The smartest move wasn't putting a car in a movie—it was making the car the character so audiences formed emotional bonds worth more than any billboard.
1. Make Your Product the Hero, Not the Sidekick. GM's associate director flat-out said: "These cars are the stars, literally, in the movie". Bumblebee got more screen time than most human actors. The car wasn't background—it was the protagonist's best friend, protector, and comedic relief.
Action: Stop paying for your product to appear in content. Instead, find or create content where your product plays a central role in the story. If your brand can't be a character, the placement isn't worth it.
2. Trade Resources Instead of Writing Checks. GM didn't pay Paramount—they offset the film's promotional costs by running Transformers campaigns in their own ads. Bay directed GM commercials. GM provided concept cars two years before production. Everyone got what they needed without traditional media buys.
Action: Identify what you have that entertainment properties need (products, expertise, distribution, credibility) and structure resource-swap deals instead of sponsorships. Co-marketing costs nothing when both parties promote each other.

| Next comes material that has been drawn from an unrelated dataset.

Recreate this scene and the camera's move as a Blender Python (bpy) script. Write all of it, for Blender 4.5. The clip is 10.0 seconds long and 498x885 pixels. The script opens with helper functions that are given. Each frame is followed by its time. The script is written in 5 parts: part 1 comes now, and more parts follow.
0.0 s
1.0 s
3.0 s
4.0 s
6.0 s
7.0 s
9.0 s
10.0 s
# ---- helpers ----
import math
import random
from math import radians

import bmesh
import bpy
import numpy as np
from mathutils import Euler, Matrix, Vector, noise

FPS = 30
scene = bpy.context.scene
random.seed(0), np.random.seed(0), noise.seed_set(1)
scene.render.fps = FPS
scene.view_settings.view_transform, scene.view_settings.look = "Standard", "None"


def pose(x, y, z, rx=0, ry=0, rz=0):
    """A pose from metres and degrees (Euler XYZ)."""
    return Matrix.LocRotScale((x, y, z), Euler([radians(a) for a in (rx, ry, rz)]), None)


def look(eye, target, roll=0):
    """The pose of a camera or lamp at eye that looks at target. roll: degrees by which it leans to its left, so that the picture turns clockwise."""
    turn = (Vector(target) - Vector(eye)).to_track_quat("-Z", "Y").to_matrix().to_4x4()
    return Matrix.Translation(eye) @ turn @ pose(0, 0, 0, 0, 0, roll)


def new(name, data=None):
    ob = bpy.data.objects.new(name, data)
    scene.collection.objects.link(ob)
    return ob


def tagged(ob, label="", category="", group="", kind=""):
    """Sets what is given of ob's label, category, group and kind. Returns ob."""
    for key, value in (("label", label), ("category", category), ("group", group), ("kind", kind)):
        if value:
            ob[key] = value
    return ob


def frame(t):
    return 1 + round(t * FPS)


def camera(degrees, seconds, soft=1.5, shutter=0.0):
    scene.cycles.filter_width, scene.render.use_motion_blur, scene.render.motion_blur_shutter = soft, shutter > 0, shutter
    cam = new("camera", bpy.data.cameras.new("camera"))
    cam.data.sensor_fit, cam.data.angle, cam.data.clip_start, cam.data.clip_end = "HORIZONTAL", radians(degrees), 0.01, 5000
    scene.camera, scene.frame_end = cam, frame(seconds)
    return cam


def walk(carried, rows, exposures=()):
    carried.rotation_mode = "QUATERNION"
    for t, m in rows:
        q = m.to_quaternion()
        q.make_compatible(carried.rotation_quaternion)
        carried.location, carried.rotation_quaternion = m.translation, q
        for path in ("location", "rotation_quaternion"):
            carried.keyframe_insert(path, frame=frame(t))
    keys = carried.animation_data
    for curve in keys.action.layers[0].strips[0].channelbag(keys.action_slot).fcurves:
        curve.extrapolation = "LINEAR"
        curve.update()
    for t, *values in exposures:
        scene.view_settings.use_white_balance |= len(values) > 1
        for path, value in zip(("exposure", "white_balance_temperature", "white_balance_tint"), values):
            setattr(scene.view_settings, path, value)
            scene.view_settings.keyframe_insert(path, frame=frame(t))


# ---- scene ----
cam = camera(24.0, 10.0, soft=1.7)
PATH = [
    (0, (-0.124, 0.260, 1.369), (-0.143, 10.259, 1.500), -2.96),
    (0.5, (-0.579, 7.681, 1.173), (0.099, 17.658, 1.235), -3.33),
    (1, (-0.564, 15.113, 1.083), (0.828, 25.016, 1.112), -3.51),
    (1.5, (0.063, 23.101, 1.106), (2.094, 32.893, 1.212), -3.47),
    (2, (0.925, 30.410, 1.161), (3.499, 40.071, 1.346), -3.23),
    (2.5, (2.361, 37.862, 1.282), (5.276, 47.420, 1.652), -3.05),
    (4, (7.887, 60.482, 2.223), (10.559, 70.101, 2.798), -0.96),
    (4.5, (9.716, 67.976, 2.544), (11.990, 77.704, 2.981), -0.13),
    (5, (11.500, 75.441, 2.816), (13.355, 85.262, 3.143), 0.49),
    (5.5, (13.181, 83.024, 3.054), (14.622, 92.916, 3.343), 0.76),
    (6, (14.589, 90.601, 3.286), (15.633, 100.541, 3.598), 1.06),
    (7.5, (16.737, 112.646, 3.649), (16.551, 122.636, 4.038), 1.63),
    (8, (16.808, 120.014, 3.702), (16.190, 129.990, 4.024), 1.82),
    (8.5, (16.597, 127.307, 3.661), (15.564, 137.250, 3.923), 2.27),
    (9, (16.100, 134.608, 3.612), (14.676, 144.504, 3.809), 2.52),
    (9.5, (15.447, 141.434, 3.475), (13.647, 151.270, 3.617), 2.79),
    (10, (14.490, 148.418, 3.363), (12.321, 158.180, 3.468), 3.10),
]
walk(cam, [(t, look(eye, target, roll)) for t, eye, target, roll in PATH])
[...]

3. Target Future Buyers, Not Current Ones. The 12-year-olds playing with Bumblebee toys in 2007 became the 20-somethings buying $37,000 Camaros in 2015. GM explicitly admitted: "These movies have helped us get our vehicles in front of a younger audience around the world". They weren't selling to kids—they were pre-selling to future adults.
Action: Calculate your product's typical first-purchase age, then create entertainment content targeting consumers 5-10 years younger. Build brand loyalty before they have buying power, then harvest it when they do.
The bigger insight? The most effective advertising doesn't interrupt entertainment—it becomes the entertainment. Chevrolet spent $0 on traditional Transformers product placement and got audiences to emotionally bond with their car for 143 minutes per film.